# Objective
Each entry below should be returned exactly as is, with the pictures removed.

-*-

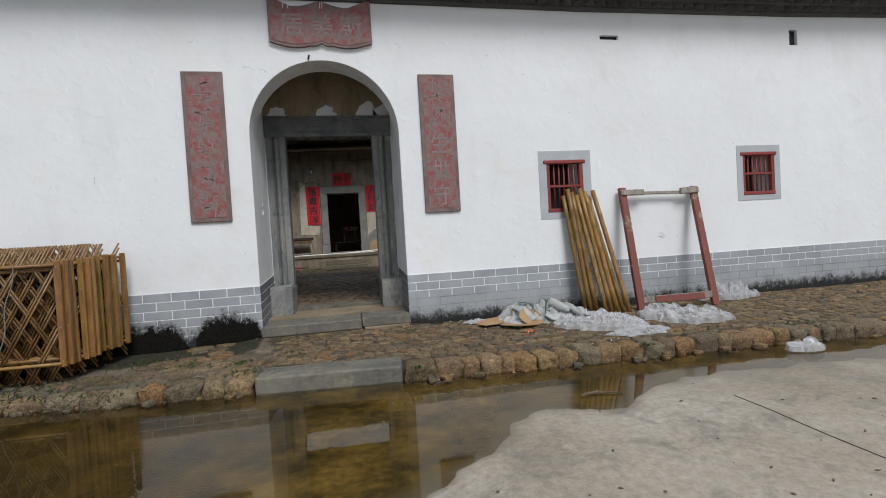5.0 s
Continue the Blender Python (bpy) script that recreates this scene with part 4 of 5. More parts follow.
structure("trim_porch_limewash_upper", plate([(-0.35, 4.62), (1.9, 4.6), (1.95, 5.2), (-0.3, 5.25)], [], xz(22.988), 0.012), M_INNER, "rendered band above the inner door", "plaster")
structure("trim_porch_limewash_west", plate([(-1.75, 1.95), (-1.0, 1.9), (-0.95, 2.3), (-1.42, 2.34), (-1.48, 4.1), (-1.7, 4.2)], [], xz(22.987), 0.012), M_INNER_LIGHT, "pale limewash beside the inner door", "plaster")
r = random.Random(12)
for nm, mat_, xa, xb, za, zb, yy in (("trim_bare_cement", M_CEMENT, 1.08, 2.35, 1.5, 2.12, 22.984), ("trim_bare_adobe", M_ADOBE, 1.1, 2.3, 1.08, 1.72, 22.978)):
    pts = [(xa, za - 0.2 if nm.endswith("cement") else za)] + [(xb, za - 0.2 if nm.endswith("cement") else za)] + [(xa + (xb - xa) * t, za + (zb - za) * (0.55 + 0.45 * math.sin(math.pi * min(1, t * 1.15))) * r.uniform(0.85, 1.05)) for t in np.linspace(1, 0, 12)]
    structure(nm, plate(pts, [], xz(yy), 0.02), mat_, "bare patch where the plaster has fallen", "plaster")

inner_frame = thing("inner_door_frame", (0.08, 23.0, 1.06), "plain grey granite frame of the inner door", "door frame")
for s in (-1, 1):
    part("jamb", block(*sorted((s * 0.66, s * 0.95)), -0.07, 0.25, 0.42, 2.60, 0.012), M_CEMENT, inner_frame)
    part("pedestal", block(*sorted((s * 0.65, s * 0.99)), -0.12, 0.25, 0.0, 0.42, 0.015), M_CEMENT, inner_frame)
part("lintel", block(-0.95, 0.95, -0.075, 0.25, 2.60, 2.90, 0.012), M_CEMENT, inner_frame)
part("sill", block(-0.65, 0.65, -0.05, 0.25, 0.0, 0.07, 0.01), M_CEMENT, inner_frame)
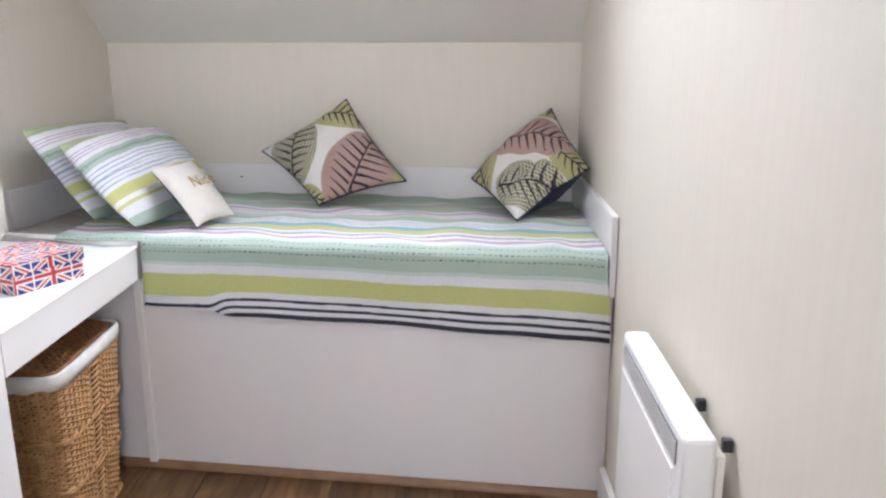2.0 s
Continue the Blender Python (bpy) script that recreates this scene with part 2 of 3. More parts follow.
def tube(bm, points, r, sides=6, flat=1.0, closed=False):
    """A strand along points: a round or flattened tube."""
    n = len(points)
    rings = []
    for i, p in enumerate(points):
        a = points[(i - 1) % n] if closed or i else p
        b = points[(i + 1) % n] if closed or i < n - 1 else p
        d = (Vector(b) - Vector(a)).normalized()
        side = d.cross(Vector((0, 0, 1)))
        side = side.normalized() if side.length > 1e-4 else Vector((1, 0, 0))
        up = side.cross(d)
        rings.append([bm.verts.new(Vector(p) + r * math.cos(2 * math.pi * k / sides) * side + r * flat * math.sin(2 * math.pi * k / sides) * up) for k in range(sides)])
    for i in range(n if closed else n - 1):
        a, b = rings[i], rings[(i + 1) % n]
        for k in range(sides):
            bm.faces.new((a[k], a[(k + 1) % sides], b[(k + 1) % sides], b[k]))
    if not closed:
        bm.faces.new(rings[0][::-1])
        bm.faces.new(rings[-1])


def finish(bm, name, mat, smooth):
    me = bpy.data.meshes.new(name)
    bmesh.ops.recalc_face_normals(bm, faces=bm.faces)
    bm.to_mesh(me)
    bm.free()
    me.materials.append(mat)
    if smooth:
        me.shade_smooth()
    return me


def thing(name, bm, mat, label, category, m=None, kind="", group="", smooth=False):
    ob = new(name, finish(bm, name, mat, smooth))
    if m is not None:
        ob.matrix_world = m
    return tagged(ob, label, category, group, kind)


def root(name, label, category, m=None, group="", kind=""):
    ob = new(name)
    ob.empty_display_size = 0.05
    if m is not None:
        ob.matrix_world = m
    return tagged(ob, label, category, group, kind)


def part(name, bm, mat, parent, label="", smooth=False, m=None):
    ob = new(name, finish(bm, name, mat, smooth))
    ob.parent = parent
    if m is not None:
        ob.matrix_basis = m
    return tagged(ob, label)


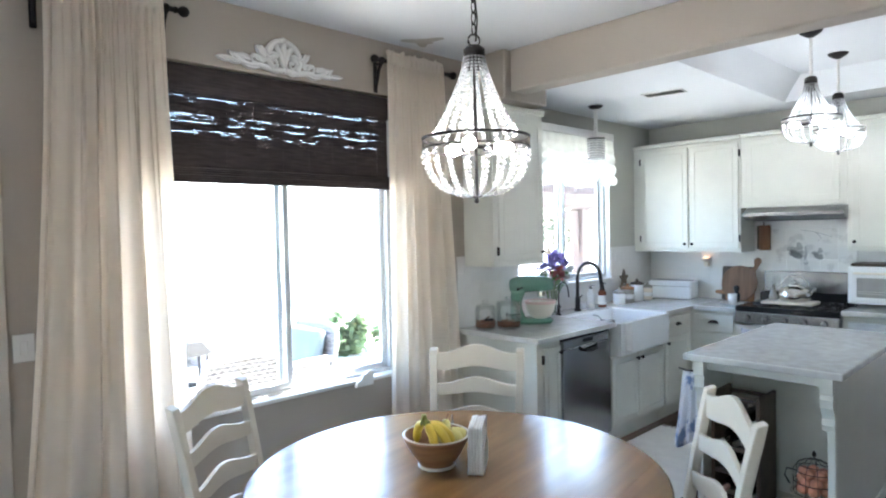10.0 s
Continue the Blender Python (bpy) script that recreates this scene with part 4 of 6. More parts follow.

-*-

# Answer in full
5.0 s
Continue the Blender Python (bpy) script that recreates this scene with part 4 of 5. More parts follow.
structure("trim_porch_limewash_upper", plate([(-0.35, 4.62), (1.9, 4.6), (1.95, 5.2), (-0.3, 5.25)], [], xz(22.988), 0.012), M_INNER, "rendered band above the inner door", "plaster")
structure("trim_porch_limewash_west", plate([(-1.75, 1.95), (-1.0, 1.9), (-0.95, 2.3), (-1.42, 2.34), (-1.48, 4.1), (-1.7, 4.2)], [], xz(22.987), 0.012), M_INNER_LIGHT, "pale limewash beside the inner door", "plaster")
r = random.Random(12)
for nm, mat_, xa, xb, za, zb, yy in (("trim_bare_cement", M_CEMENT, 1.08, 2.35, 1.5, 2.12, 22.984), ("trim_bare_adobe", M_ADOBE, 1.1, 2.3, 1.08, 1.72, 22.978)):
    pts = [(xa, za - 0.2 if nm.endswith("cement") else za)] + [(xb, za - 0.2 if nm.endswith("cement") else za)] + [(xa + (xb - xa) * t, za + (zb - za) * (0.55 + 0.45 * math.sin(math.pi * min(1, t * 1.15))) * r.uniform(0.85, 1.05)) for t in np.linspace(1, 0, 12)]
    structure(nm, plate(pts, [], xz(yy), 0.02), mat_, "bare patch where the plaster has fallen", "plaster")

inner_frame = thing("inner_door_frame", (0.08, 23.0, 1.06), "plain grey granite frame of the inner door", "door frame")
for s in (-1, 1):
    part("jamb", block(*sorted((s * 0.66, s * 0.95)), -0.07, 0.25, 0.42, 2.60, 0.012), M_CEMENT, inner_frame)
    part("pedestal", block(*sorted((s * 0.65, s * 0.99)), -0.12, 0.25, 0.0, 0.42, 0.015), M_CEMENT, inner_frame)
part("lintel", block(-0.95, 0.95, -0.075, 0.25, 2.60, 2.90, 0.012), M_CEMENT, inner_frame)
part("sill", block(-0.65, 0.65, -0.05, 0.25, 0.0, 0.07, 0.01), M_CEMENT, inner_frame)
2.0 s
Continue the Blender Python (bpy) script that recreates this scene with part 2 of 3. More parts follow.
def tube(bm, points, r, sides=6, flat=1.0, closed=False):
    """A strand along points: a round or flattened tube."""
    n = len(points)
    rings = []
    for i, p in enumerate(points):
        a = points[(i - 1) % n] if closed or i else p
        b = points[(i + 1) % n] if closed or i < n - 1 else p
        d = (Vector(b) - Vector(a)).normalized()
        side = d.cross(Vector((0, 0, 1)))
        side = side.normalized() if side.length > 1e-4 else Vector((1, 0, 0))
        up = side.cross(d)
        rings.append([bm.verts.new(Vector(p) + r * math.cos(2 * math.pi * k / sides) * side + r * flat * math.sin(2 * math.pi * k / sides) * up) for k in range(sides)])
    for i in range(n if closed else n - 1):
        a, b = rings[i], rings[(i + 1) % n]
        for k in range(sides):
            bm.faces.new((a[k], a[(k + 1) % sides], b[(k + 1) % sides], b[k]))
    if not closed:
        bm.faces.new(rings[0][::-1])
        bm.faces.new(rings[-1])


def finish(bm, name, mat, smooth):
    me = bpy.data.meshes.new(name)
    bmesh.ops.recalc_face_normals(bm, faces=bm.faces)
    bm.to_mesh(me)
    bm.free()
    me.materials.append(mat)
    if smooth:
        me.shade_smooth()
    return me


def thing(name, bm, mat, label, category, m=None, kind="", group="", smooth=False):
    ob = new(name, finish(bm, name, mat, smooth))
    if m is not None:
        ob.matrix_world = m
    return tagged(ob, label, category, group, kind)


def root(name, label, category, m=None, group="", kind=""):
    ob = new(name)
    ob.empty_display_size = 0.05
    if m is not None:
        ob.matrix_world = m
    return tagged(ob, label, category, group, kind)


def part(name, bm, mat, parent, label="", smooth=False, m=None):
    ob = new(name, finish(bm, name, mat, smooth))
    ob.parent = parent
    if m is not None:
        ob.matrix_basis = m
    return tagged(ob, label)


10.0 s
Continue the Blender Python (bpy) script that recreates this scene with part 4 of 6. More parts follow.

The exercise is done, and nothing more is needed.